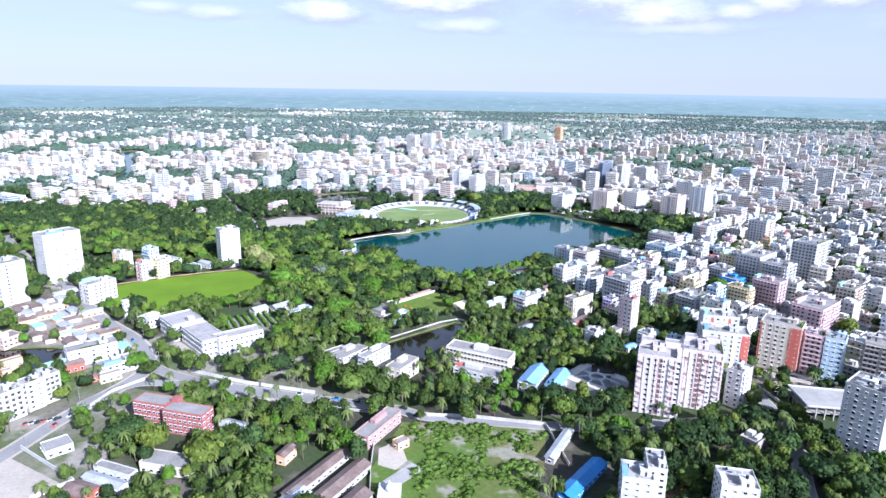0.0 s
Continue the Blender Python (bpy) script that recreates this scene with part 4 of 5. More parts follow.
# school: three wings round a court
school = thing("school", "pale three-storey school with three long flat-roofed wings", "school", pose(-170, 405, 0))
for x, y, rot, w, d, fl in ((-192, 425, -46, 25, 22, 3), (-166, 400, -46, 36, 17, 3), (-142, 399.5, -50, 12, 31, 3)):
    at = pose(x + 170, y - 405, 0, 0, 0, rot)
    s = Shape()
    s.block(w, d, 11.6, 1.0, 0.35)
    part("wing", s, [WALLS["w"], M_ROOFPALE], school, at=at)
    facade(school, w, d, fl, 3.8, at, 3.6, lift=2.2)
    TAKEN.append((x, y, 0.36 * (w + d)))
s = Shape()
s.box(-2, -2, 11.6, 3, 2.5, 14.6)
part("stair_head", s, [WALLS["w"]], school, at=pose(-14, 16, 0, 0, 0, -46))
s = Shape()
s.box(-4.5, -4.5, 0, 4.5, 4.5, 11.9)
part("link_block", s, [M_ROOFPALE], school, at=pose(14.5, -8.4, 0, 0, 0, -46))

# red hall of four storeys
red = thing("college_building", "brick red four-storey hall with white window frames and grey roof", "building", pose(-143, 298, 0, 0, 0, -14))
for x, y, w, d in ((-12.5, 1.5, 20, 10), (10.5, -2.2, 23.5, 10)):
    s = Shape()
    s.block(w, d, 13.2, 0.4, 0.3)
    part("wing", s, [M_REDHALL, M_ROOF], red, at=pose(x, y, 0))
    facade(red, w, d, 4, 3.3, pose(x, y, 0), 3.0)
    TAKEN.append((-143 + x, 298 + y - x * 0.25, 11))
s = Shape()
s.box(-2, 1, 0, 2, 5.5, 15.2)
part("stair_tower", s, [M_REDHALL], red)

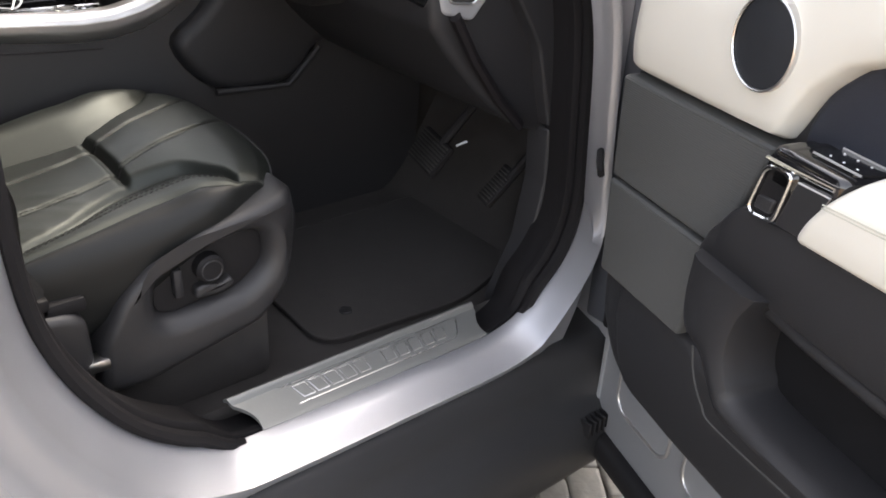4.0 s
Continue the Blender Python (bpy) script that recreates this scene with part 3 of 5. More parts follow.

◆ Written exercise
Print every entry exactly as written, without the pictures.

◆ Output for this task
0.0 s
Continue the Blender Python (bpy) script that recreates this scene with part 4 of 5. More parts follow.
# school: three wings round a court
school = thing("school", "pale three-storey school with three long flat-roofed wings", "school", pose(-170, 405, 0))
for x, y, rot, w, d, fl in ((-192, 425, -46, 25, 22, 3), (-166, 400, -46, 36, 17, 3), (-142, 399.5, -50, 12, 31, 3)):
    at = pose(x + 170, y - 405, 0, 0, 0, rot)
    s = Shape()
    s.block(w, d, 11.6, 1.0, 0.35)
    part("wing", s, [WALLS["w"], M_ROOFPALE], school, at=at)
    facade(school, w, d, fl, 3.8, at, 3.6, lift=2.2)
    TAKEN.append((x, y, 0.36 * (w + d)))
s = Shape()
s.box(-2, -2, 11.6, 3, 2.5, 14.6)
part("stair_head", s, [WALLS["w"]], school, at=pose(-14, 16, 0, 0, 0, -46))
s = Shape()
s.box(-4.5, -4.5, 0, 4.5, 4.5, 11.9)
part("link_block", s, [M_ROOFPALE], school, at=pose(14.5, -8.4, 0, 0, 0, -46))

# red hall of four storeys
red = thing("college_building", "brick red four-storey hall with white window frames and grey roof", "building", pose(-143, 298, 0, 0, 0, -14))
for x, y, w, d in ((-12.5, 1.5, 20, 10), (10.5, -2.2, 23.5, 10)):
    s = Shape()
    s.block(w, d, 13.2, 0.4, 0.3)
    part("wing", s, [M_REDHALL, M_ROOF], red, at=pose(x, y, 0))
    facade(red, w, d, 4, 3.3, pose(x, y, 0), 3.0)
    TAKEN.append((-143 + x, 298 + y - x * 0.25, 11))
s = Shape()
s.box(-2, 1, 0, 2, 5.5, 15.2)
part("stair_tower", s, [M_REDHALL], red)

4.0 s
Continue the Blender Python (bpy) script that recreates this scene with part 3 of 5. More parts follow.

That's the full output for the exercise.